Zine Fest organizer and UC Santa Cruz student Jack Wolcott aimed to start a dialogue, create a safer space for those systematically othered in the community and learn together. The Zine Fest and zine making in general is a space for community building.
“I’m tired of people thinking that Santa Cruz is this ‘safe’ place. It’s not — technically nowhere is — but often people approach Santa Cruz as this liberal heaven,” Wolcott said, noting many of his friends have experienced identity-based harassment in Santa Cruz. “However, I found my little corner of radical folks where we hang out and dream about smashing the state together.”
Talent from different communities, both Santa Cruz and beyond, could be found among the 56 tables of showcased work. Poetry within the zines housed discussions that challenged the interchangeability of sex and gender roles.
“Right from the start, I knew we were doomed, the way we were dressed up, and boxed up and groomed,” read “A Very Good Place to Start,” a poem by Chrissann McCann. “Really it’s not a radical thought, that for us to be US is to be WHO WE OUGHT!”
Wolcott described the fest’s function like a public art piece, reaching out and interacting with people.
“I’m really into the DIY community, and it’s way more important than the institutions that have been placed upon it,” Wolcott said. “Do what you can if you have the ability to do it.”
Underground movements like Riot Grrrl in the ‘90s utilized zines to channel feminist empowerment and politics. The artistic rebels of Dada, an avant-garde art movement that mocked materialism and nationalism, also turned to self publishing –– even Benjamin Franklin used a zine to create booklets of his recorded ideas with a printing press. This way of compiling and communicating ideas has developed into a multifaceted form of expression, containing anything from poetry to illustrations to photography.
Around the MAH, illustrations, prints, t-shirts and chapbooks accompanied displays of zines. A table of chapbooks — small booklets containing poetry that follow the same format of a zine without images — held collections of poems from the community.
In this case, they were submitted anonymously. The concept was birthed by UCSC alumna and former Kinetic Poetics Project member Jacqueline Grohs, who was curious about the different content that could be produced when given the option to remain anonymous in published work.

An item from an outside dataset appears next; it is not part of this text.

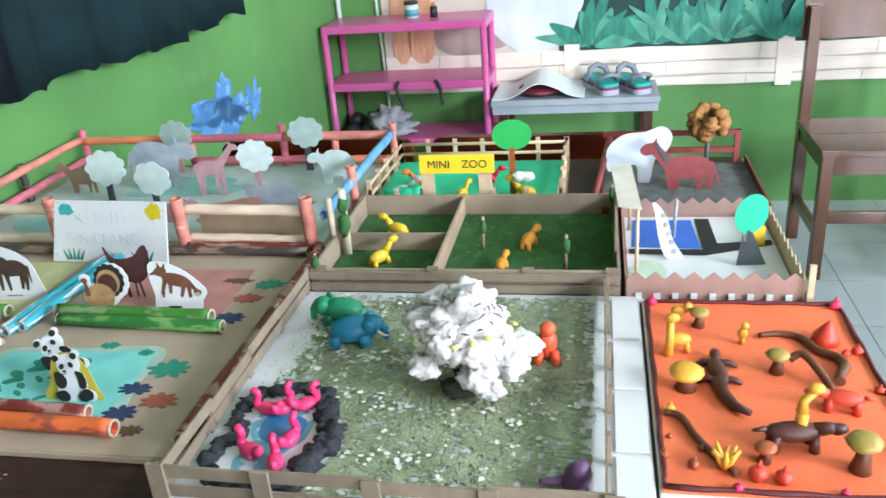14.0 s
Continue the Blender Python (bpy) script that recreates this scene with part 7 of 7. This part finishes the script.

SubRosa Community Space displayed collections from its zine library including “handbooks” suggesting alternative, DIY approaches to health and self care, while other zines were filled with collaged pages and phrases like “Girls just wanna have fundamental rights” and “My little black dress does not mean yes.” The appropriated mainstream lines had a clever twist, challenging patriarchal attitudes.
Zine creator and Hurricane Katrina refugee Lucia Borrello talked about living in a Florida hotel room for months and told stories from the catastrophe that inspired her to express herself through zine making. “A lot of my work is trying to deal with all the things that sit with me in a bad way,” Borrello said.
Borrello displayed zines created via typewriter in collaboration with students from the elementary school she teaches at in Chico. Adorable misspelled words and kooky answers filled a zine titled “Stooped People.”
For artist Alicia Dornadic, who tabled at the event, collaborating on zines yields an exciting result. She created a zine called “Growing Up Half Assyrian” with her sister. Dornadic described every zine as an experimentation, despite the number of people who purchase her work. The format is easily accessible, and requires cheap material like paper, assorted drawing materials and image cut-outs.
“There’s a low barrier to entry,” Dornadic said. “If you can photocopy and staple, you have a voice.”